For the first time in many a year Texas Tech’s basketball team has multiple players fully deserving of postseason accolades. Ironically, however, no single Red Raider attained first, second or even third-team All Big 12 status. This was truly a blue-collar team devoid of superstars, but packed with selfless role players who knew their jobs and did them well.
Defensive Player of the Year: Zach Smith—This 6-foot-8 sophomore forward was a true rim protector for Texas Tech, blocking a team best 47 shots and finishing fourth in the Big 12 both in blocked shots and shots blocked per game. A frenzied hustler whose game belied his calm demeanor, Smith frequently bolted back in transition defense, negating what appeared to be a surefire dunk or layup. Smith was also third on the team in steals with 28, only five shy of Toddrick Gotcher’s team-leading 33 swipes.
Newcomer of the Year: Matthew Temple—Prior to the season’s inception word filtered through the local hoops grapevine that Tubby Smith might just have the services of a rather large and unusually talented Rec Center Warrior. This was considered highly significant because Norense Odiase’s knee tendonitis woes were thought to be serious enough to drastically curtail his availability and effectiveness.
Yours truly bought the bit about Odiase’s knees and viewed the mysterious “Bigfoot” in the Rec Center with much skepticism. Turns out I got it backwards; Odiase’s knees turned out fine and “Bigfoot” really existed in the form of Matthew Temple.
No, Temple wasn’t quite Akeem Olajuwon, but he proved to be a legitimate Big 12 big man. There is nothing astonishing about his stats, but Temple provided quality support for Odiase—starting for him after Odiase broke a bone in his foot against TCU—averaging 13 minutes per game, shooting 49 percent from the floor, snagging two boards per contest, and dishing out 17 assists. Foul trouble was the only bugbear that truly bedeviled the Wichita Falls native.
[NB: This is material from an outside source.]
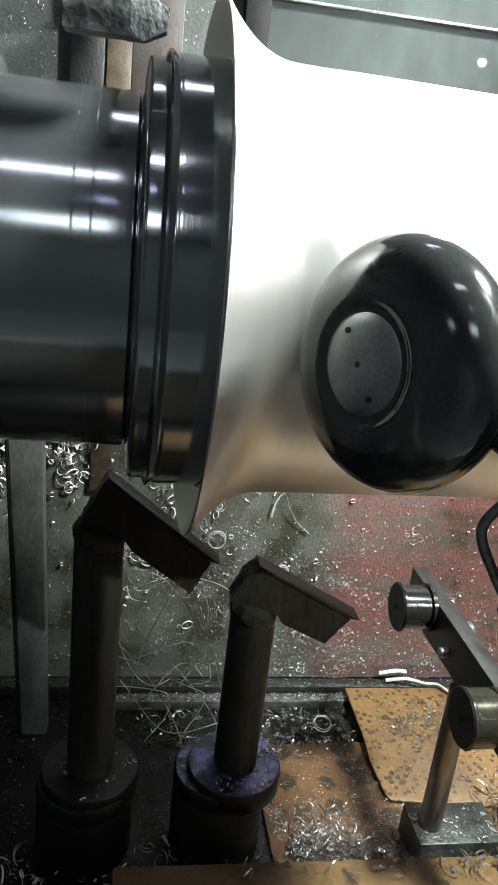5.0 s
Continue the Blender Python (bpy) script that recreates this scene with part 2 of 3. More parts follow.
def tube(points, radius, sides=10, bm=None, steps=8):
    bm = bm or bmesh.new()
    line = smooth_path(points, steps)
    up, rings = Vector((0.3, 0.2, 1)), []
    for k, q in enumerate(line):
        way = (line[min(k + 1, len(line) - 1)] - line[max(k - 1, 0)]).normalized()
        side = way.cross(up).normalized()
        up = side.cross(way)
        rings.append([bm.verts.new(q + radius * (math.cos(2 * math.pi * j / sides) * side + math.sin(2 * math.pi * j / sides) * up)) for j in range(sides)])
    for a, b in zip(rings, rings[1:]):
        for j in range(sides):
            bm.faces.new((a[j], a[(j + 1) % sides], b[(j + 1) % sides], b[j]))
    bm.faces.new(rings[0])
    bm.faces.new(rings[-1])
    return bm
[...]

Sixth Man of the Year: Aaron Ross—Texas Tech’s third leading scorer (only .6 of a point behind scoring leader Gotcher) didn’t start a single game. That’s right—Aaron Ross, a 6-foot-8 junior forward did not start once, although he did average 22 minutes played per game, sixth most on the team.
Ross’ strong season was, quite frankly, a surprise. Since arriving at Texas Tech he had suffered two serious knee injuries, and in his sophomore season, looked like a truly diminished player who just didn’t have much to contribute. But Ross continued to develop his game in spite of the balky knees. He averaged 10 points, and a team second best five boards per contest. Ross also shot 38 percent from 3-point land and 87 percent from the free throw line. The scoring punch he added to the team was critical, and was responsible, in no small measure, for Tech’s dramatic improvement over the year before.
MVP: Toddrick Gotcher—Just as Aaron Ross improved dramatically, so too did senior shooting guard Toddrick Gotcher. In addition to providing sterling senior leadership, Gotcher led the team in scoring with 11 points per outing, led the team in steals with 33, and despite not being a point guard, had the best assist/turnover ratio on the team. Specifically, Gotcher dished out 71 assists while turning the ball over only 26 times. Gotcher also shot 39 percent from 3-point range, 85 percent from the free throw line, and chipped in four rebounds per game. Gotcher will be missed next season, but one suspects he will be a stalwart presence in Texas Tech circles for many years to come.